*What the task asks*:
Provide again, from the entries below, every line from the one containing "4. More parts follow." through the one containing "thresh=0.54, edge=0.14, rvar=0.2)", exactly as written, and no other line.

════

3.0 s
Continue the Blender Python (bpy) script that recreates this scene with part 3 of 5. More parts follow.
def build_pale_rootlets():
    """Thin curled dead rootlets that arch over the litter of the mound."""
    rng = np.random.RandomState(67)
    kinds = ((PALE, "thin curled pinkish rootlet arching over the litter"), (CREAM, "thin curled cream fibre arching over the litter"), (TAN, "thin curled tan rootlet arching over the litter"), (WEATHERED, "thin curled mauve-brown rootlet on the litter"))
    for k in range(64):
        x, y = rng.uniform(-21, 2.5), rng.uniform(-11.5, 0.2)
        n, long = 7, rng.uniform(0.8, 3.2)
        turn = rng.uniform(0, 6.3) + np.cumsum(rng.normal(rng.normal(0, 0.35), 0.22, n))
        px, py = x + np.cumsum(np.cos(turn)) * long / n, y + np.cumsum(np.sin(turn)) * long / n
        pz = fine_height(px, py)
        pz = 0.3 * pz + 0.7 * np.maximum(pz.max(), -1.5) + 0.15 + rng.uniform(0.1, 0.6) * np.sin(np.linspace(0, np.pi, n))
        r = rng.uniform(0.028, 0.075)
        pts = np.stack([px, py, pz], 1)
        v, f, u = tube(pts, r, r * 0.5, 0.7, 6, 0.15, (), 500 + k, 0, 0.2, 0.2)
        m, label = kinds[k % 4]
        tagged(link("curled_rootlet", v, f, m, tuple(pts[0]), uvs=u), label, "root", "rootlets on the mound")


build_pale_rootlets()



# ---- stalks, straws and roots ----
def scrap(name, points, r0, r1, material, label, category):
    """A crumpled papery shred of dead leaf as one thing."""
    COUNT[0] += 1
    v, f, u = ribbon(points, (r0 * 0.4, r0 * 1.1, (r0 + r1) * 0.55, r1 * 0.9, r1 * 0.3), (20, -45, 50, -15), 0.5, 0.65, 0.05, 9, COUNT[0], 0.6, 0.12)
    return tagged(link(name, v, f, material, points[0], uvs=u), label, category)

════

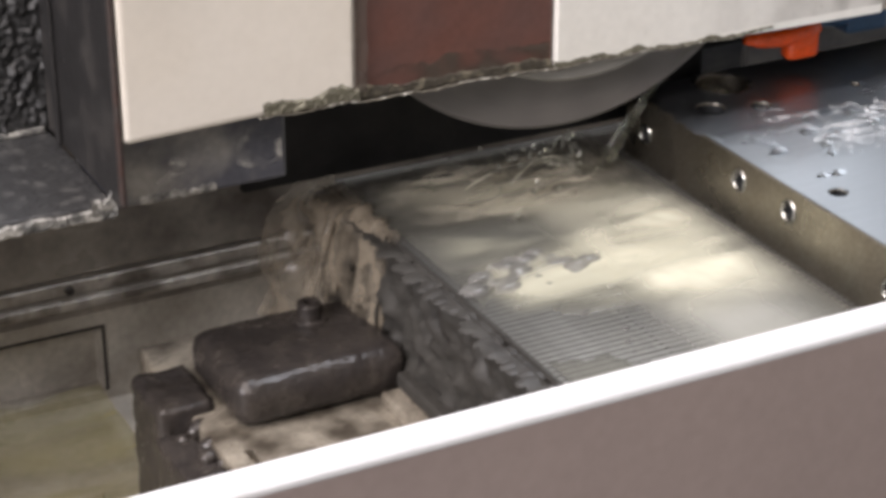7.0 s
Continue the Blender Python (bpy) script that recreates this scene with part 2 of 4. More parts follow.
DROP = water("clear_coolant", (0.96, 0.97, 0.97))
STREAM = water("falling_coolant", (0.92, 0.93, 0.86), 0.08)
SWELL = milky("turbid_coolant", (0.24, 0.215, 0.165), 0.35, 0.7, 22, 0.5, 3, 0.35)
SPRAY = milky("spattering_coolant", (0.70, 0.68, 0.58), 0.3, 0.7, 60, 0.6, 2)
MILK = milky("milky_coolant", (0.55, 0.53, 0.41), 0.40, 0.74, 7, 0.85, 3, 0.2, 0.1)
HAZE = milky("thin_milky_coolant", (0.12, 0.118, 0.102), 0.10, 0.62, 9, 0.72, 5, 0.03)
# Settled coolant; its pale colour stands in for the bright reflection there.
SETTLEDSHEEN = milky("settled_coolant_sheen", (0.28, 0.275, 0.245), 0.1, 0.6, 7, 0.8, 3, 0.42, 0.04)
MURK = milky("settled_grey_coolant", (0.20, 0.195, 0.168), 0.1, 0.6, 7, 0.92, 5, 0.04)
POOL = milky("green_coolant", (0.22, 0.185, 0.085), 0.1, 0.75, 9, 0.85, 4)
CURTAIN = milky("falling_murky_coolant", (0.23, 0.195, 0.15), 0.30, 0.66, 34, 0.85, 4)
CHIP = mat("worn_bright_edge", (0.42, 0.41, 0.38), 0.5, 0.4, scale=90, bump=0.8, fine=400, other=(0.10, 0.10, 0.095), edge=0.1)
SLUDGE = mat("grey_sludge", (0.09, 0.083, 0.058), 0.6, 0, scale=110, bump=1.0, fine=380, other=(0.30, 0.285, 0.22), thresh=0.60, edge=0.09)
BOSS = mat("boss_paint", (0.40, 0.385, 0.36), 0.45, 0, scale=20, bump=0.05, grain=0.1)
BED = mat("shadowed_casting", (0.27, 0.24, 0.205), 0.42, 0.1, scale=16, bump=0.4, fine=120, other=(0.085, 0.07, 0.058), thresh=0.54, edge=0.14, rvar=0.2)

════

*The answer*:
Continue the Blender Python (bpy) script that recreates this scene with part 2 of 4. More parts follow.
DROP = water("clear_coolant", (0.96, 0.97, 0.97))
STREAM = water("falling_coolant", (0.92, 0.93, 0.86), 0.08)
SWELL = milky("turbid_coolant", (0.24, 0.215, 0.165), 0.35, 0.7, 22, 0.5, 3, 0.35)
SPRAY = milky("spattering_coolant", (0.70, 0.68, 0.58), 0.3, 0.7, 60, 0.6, 2)
MILK = milky("milky_coolant", (0.55, 0.53, 0.41), 0.40, 0.74, 7, 0.85, 3, 0.2, 0.1)
HAZE = milky("thin_milky_coolant", (0.12, 0.118, 0.102), 0.10, 0.62, 9, 0.72, 5, 0.03)
# Settled coolant; its pale colour stands in for the bright reflection there.
SETTLEDSHEEN = milky("settled_coolant_sheen", (0.28, 0.275, 0.245), 0.1, 0.6, 7, 0.8, 3, 0.42, 0.04)
MURK = milky("settled_grey_coolant", (0.20, 0.195, 0.168), 0.1, 0.6, 7, 0.92, 5, 0.04)
POOL = milky("green_coolant", (0.22, 0.185, 0.085), 0.1, 0.75, 9, 0.85, 4)
CURTAIN = milky("falling_murky_coolant", (0.23, 0.195, 0.15), 0.30, 0.66, 34, 0.85, 4)
CHIP = mat("worn_bright_edge", (0.42, 0.41, 0.38), 0.5, 0.4, scale=90, bump=0.8, fine=400, other=(0.10, 0.10, 0.095), edge=0.1)
SLUDGE = mat("grey_sludge", (0.09, 0.083, 0.058), 0.6, 0, scale=110, bump=1.0, fine=380, other=(0.30, 0.285, 0.22), thresh=0.60, edge=0.09)
BOSS = mat("boss_paint", (0.40, 0.385, 0.36), 0.45, 0, scale=20, bump=0.05, grain=0.1)
BED = mat("shadowed_casting", (0.27, 0.24, 0.205), 0.42, 0.1, scale=16, bump=0.4, fine=120, other=(0.085, 0.07, 0.058), thresh=0.54, edge=0.14, rvar=0.2)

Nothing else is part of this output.